Itapuã – Caetano Veloso (ao vivo)

Wisnik cantou esta música, sem comentá-la, na sequência da enumeração de várias outras que exploram e desenvolvem a idealização de Itapuã como um lugar que, de real, torna-se lendário, e não somente de Itapuã. Maracangalha (a 57 km de Salvador), também de Dorival, assim como a Pasárgada (cidade da antiga Pérsia) do poema de Bandeira, existem ou existiram objetivamente, mas o que importa isso? Importa a simbolização do Paraíso Perdido.
Pois desde a carta de Caminha – que aportou na Bahia – que o Brasil é visto com uma espécie de paraíso reconquistado. Há suficiente literatura sobre isso, da citação famosa de Maiakovski: Dizem que em algum lugar, parece que no Brasil, existe um homem feliz, até a lenda irlandesa (!) da ilha encantada de Hi-Brasil, ou a também famosa frase de Stefan Zweig, na verdade o título de um de seus livros: Brasil, país do futuro.
Em Caymmi, Itapuã é presente, embora distante no espaço - ele pede ao vento que traga notícias de lá toda manhã. Já em Caetano, é recordação da infância, ou da inocência – distante no tempo. A canção é dividida em duas. A primeira parte, que retorna no fecho, em andamento mais lento, evoca recordações; a segunda e principal, mais movida, invoca a própria Itapuã e a faz presente:
Itapuã,
Quando tu me faltas, tuas palmas altas
mandam um vento a mim assim Caymmi
Ou seja, a canção pela qual Caetano faz a invocação de Itapuã é a própria canção de Caymmi, transfigurada. É Caymmi quem traz notícia de Itapuã para Caetano, toda vez que este precisa. Não à toa, é usado o mesmíssimo recurso de estender para o agudo a palavra do lugar recordado, logo no primeiro verso: Itapuã, logo depois, ainda mais agudo, Abaeté.
E na repetição de um verso inicial encerando a canção, fica claro que o que inicialmente soava como uma história de amor entre homem e mulher, na verdade tinha outro objeto:Ela foi a minha guia quando eu era alegre e jovem. Ela é Itapuã, que, mesmo distante, faz-se presente: Nada estanca Itapuã, ainda sou feliz. A utopia de lugar serve de guia para a vida, para a busca desta utopia talvez.

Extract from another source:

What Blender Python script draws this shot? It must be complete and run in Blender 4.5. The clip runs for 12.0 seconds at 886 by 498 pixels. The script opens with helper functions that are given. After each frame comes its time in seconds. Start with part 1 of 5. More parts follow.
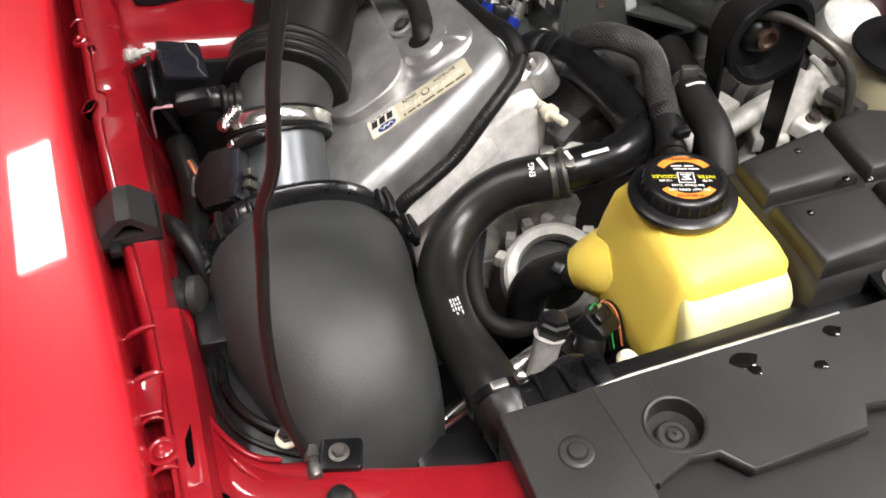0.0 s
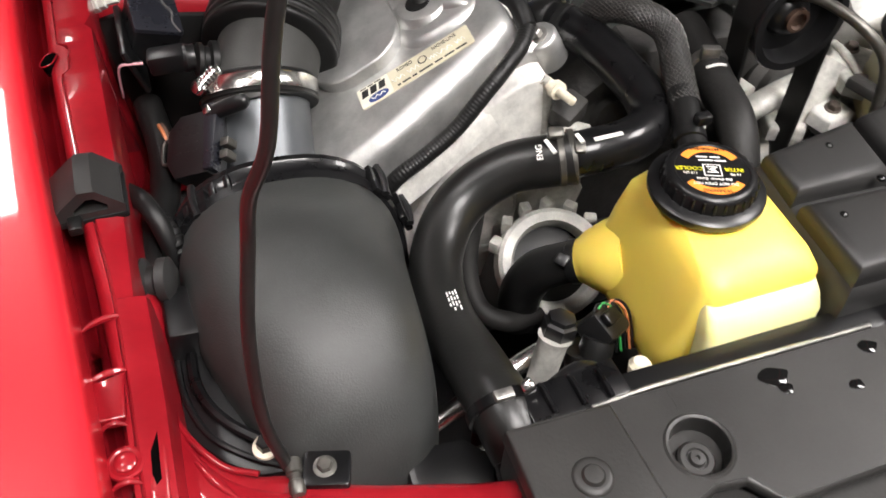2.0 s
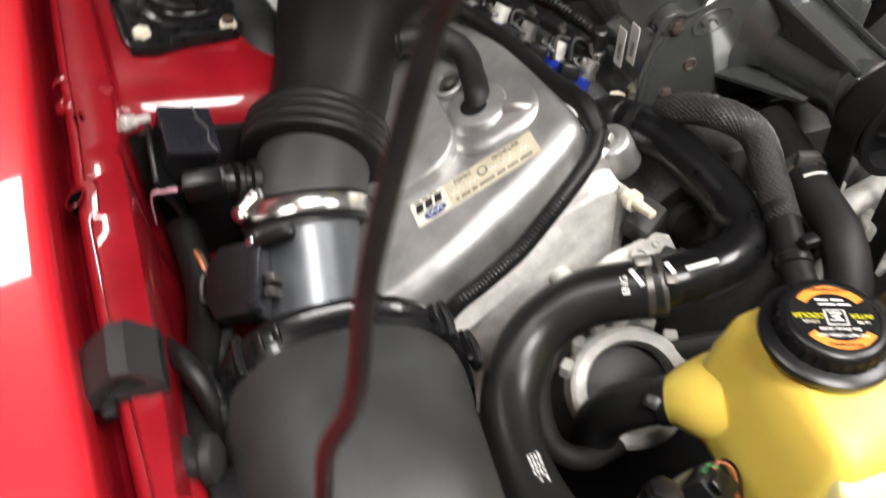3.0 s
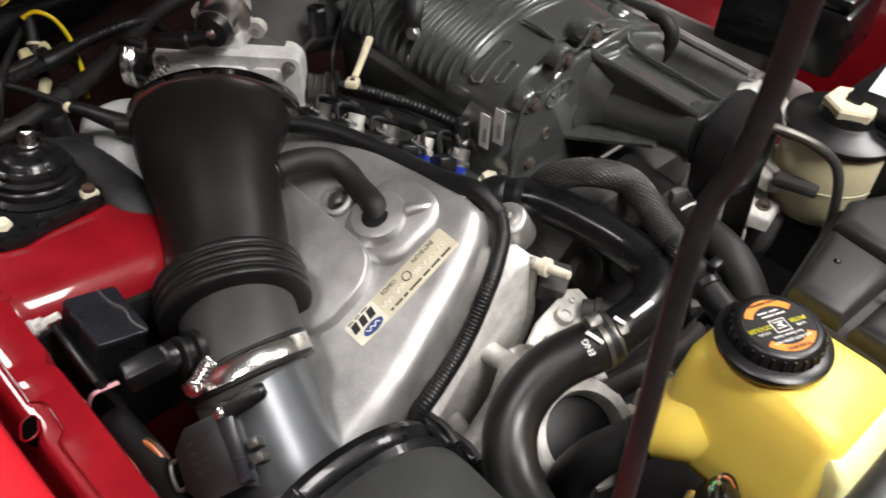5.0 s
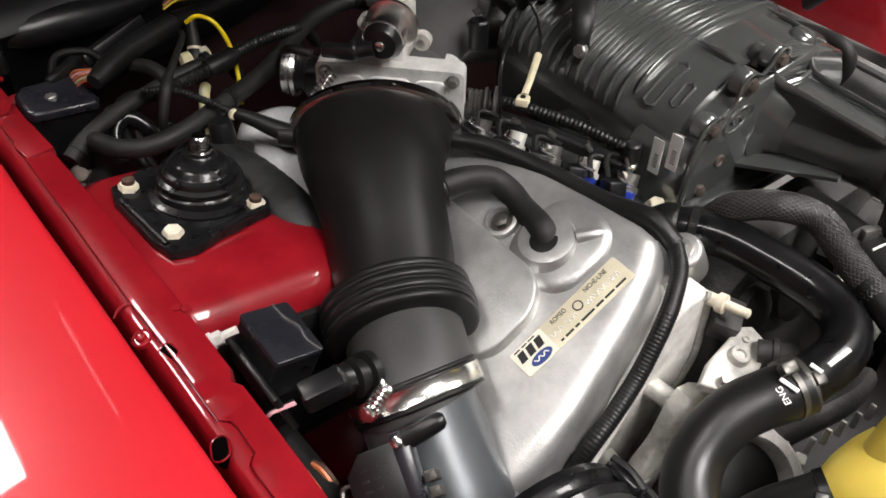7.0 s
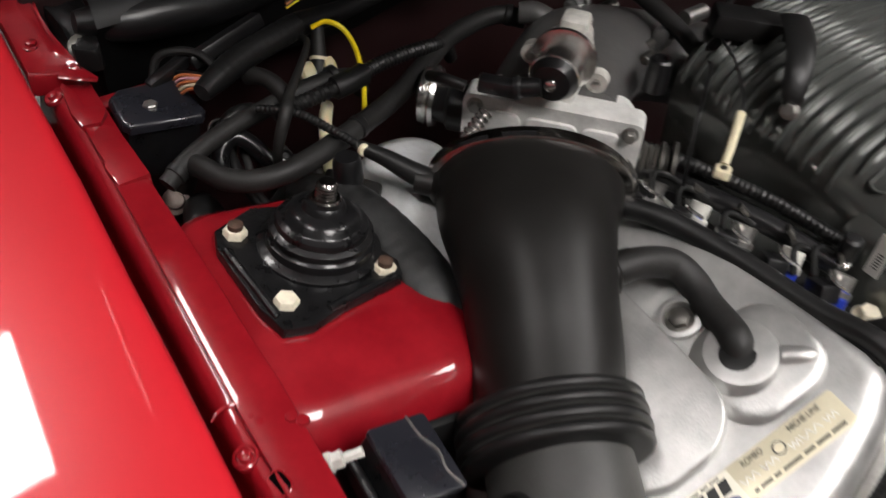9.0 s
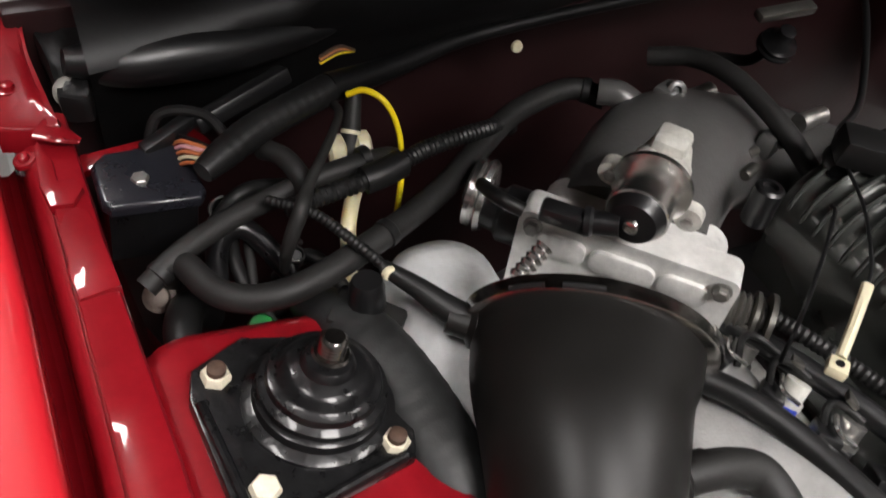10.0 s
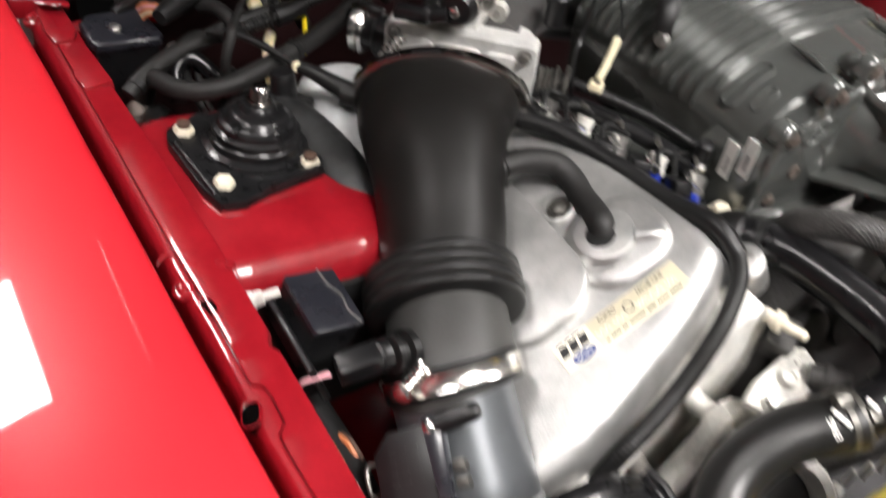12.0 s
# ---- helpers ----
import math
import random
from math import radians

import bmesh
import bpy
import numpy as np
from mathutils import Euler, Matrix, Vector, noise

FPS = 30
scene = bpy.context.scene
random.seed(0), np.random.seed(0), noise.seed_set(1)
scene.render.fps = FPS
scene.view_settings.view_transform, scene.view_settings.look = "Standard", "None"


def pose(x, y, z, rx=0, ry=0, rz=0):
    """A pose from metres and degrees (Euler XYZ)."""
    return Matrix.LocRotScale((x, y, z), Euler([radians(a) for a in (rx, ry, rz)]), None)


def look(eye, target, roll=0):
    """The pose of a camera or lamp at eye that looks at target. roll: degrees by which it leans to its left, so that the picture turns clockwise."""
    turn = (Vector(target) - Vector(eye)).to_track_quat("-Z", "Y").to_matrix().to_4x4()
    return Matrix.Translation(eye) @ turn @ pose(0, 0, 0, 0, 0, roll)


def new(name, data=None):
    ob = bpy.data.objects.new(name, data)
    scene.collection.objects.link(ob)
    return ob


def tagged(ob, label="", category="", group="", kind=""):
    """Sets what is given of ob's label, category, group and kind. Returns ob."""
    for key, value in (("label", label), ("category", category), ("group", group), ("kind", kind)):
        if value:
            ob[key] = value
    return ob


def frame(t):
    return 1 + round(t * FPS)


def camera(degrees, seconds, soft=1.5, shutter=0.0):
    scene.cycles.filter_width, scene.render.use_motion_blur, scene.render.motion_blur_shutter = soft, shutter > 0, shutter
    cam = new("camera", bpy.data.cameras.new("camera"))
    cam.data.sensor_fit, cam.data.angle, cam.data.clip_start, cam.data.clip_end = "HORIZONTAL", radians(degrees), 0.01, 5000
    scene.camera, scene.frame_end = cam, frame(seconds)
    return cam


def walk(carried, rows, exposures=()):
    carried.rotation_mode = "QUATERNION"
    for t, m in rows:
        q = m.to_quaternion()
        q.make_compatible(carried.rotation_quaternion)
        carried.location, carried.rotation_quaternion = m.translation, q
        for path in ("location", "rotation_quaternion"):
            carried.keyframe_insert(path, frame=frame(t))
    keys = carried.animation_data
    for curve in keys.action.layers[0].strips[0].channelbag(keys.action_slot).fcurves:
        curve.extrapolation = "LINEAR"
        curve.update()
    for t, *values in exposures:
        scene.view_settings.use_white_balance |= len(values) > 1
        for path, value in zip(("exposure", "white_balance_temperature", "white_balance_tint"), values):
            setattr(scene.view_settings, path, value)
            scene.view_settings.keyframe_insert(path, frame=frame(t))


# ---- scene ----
cam = camera(55.1, 12.0, 1.6, 0.5)
PATH = [
    (0, (-0.521, 0.027, 1.373), (-0.113, 1.322, -0.096), -2.2),
    (0.5, (-0.526, 0.046, 1.349), (-0.072, 1.291, -0.149), -0.5),
    (1, (-0.533, 0.067, 1.343), (-0.076, 1.264, -0.193), 0.4),
    (1.5, (-0.531, 0.078, 1.342), (-0.065, 1.27, -0.195), 1.1),
    (2, (-0.528, 0.092, 1.335), (-0.061, 1.302, -0.187), 2.7),
    (2.5, (-0.505, 0.131, 1.324), (-0.102, 1.373, -0.19), 2.5),
    (2.7, (-0.519, 0.168, 1.320), (-0.06, 1.404, -0.182), 3.6),
    (2.8, (-0.519, 0.188, 1.323), (-0.064, 1.426, -0.180), 2.8),
    (3, (-0.526, 0.221, 1.334), (-0.087, 1.489, -0.149), -0.2),
    (3.2, (-0.597, 0.269, 1.346), (0.052, 1.484, -0.104), 0.2),
    (3.3, (-0.598, 0.293, 1.363), (0.139, 1.428, -0.11), -0.3),
    (3.5, (-0.633, 0.31, 1.373), (0.328, 1.322, -0.059), 3.3),
    (3.7, (-0.643, 0.31, 1.375), (0.39, 1.269, -0.045), 3.7),
    (5.3, (-0.685, 0.333, 1.374), (0.297, 1.424, 0.015), 2.0),
    (5.5, (-0.7, 0.345, 1.377), (0.253, 1.472, 0.027), 1.9),
    (6, (-0.707, 0.359, 1.367), (0.193, 1.527, 0.015), 1.5),
    (6.5, (-0.713, 0.384, 1.373), (0.183, 1.543, 0.011), 1.1),
    (6.7, (-0.715, 0.396, 1.368), (0.188, 1.547, 0.005), 1.3),
    (8.3, (-0.727, 0.487, 1.354), (0.131, 1.638, -0.038), 2.1),
    (8.5, (-0.728, 0.515, 1.347), (0.121, 1.673, -0.045), 2.6),
    (9, (-0.696, 0.593, 1.317), (0.094, 1.776, -0.089), 4.5),
    (9.5, (-0.645, 0.692, 1.299), (0.074, 1.855, -0.161), 7.1),
    (10, (-0.611, 0.758, 1.311), (0.085, 1.917, -0.164), 9.3),
    (10.5, (-0.61, 0.767, 1.327), (0.085, 1.955, -0.125), 9.5),
    (11, (-0.639, 0.686, 1.347), (0.097, 1.872, -0.086), 9.1),
    (11.5, (-0.681, 0.57, 1.361), (0.113, 1.74, -0.053), 9.0),
    (11.8, (-0.708, 0.492, 1.355), (0.102, 1.665, -0.048), 7.5),
    (12, (-0.714, 0.44, 1.357), (0.086, 1.578, -0.079), 6.0),
]
walk(cam, [(t, look(eye, target, roll)) for t, eye, target, roll in PATH],
     [(0, 0.00), (2.5, 0.03), (3.7, -0.02), (5.3, -0.22), (6.0, -0.11), (6.7, -0.14), (8.5, -0.18), (9.0, -0.31), (9.5, 0.02), (10.0, 0.05), (11.0, 0.24), (11.5, 0.25), (12, 0.32)])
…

E uma última pista parece reconfirmar esta leitura: na primeira gravação desta canção, no álbum Circuladô, Caetano chamou o filho Moreno para dividir os vocais, cantando inclusive os dois primeiros versos/chave. Caetano passa o bastão do país do futuro, levando seu filho não até Itapuã, mas até Caymmi, reconhecendo que Caymmi, cantando Itapuã, cantou a ilha, ou  melhor, a praia encantada de Hi-Brasil, onde parece que há um homem feliz.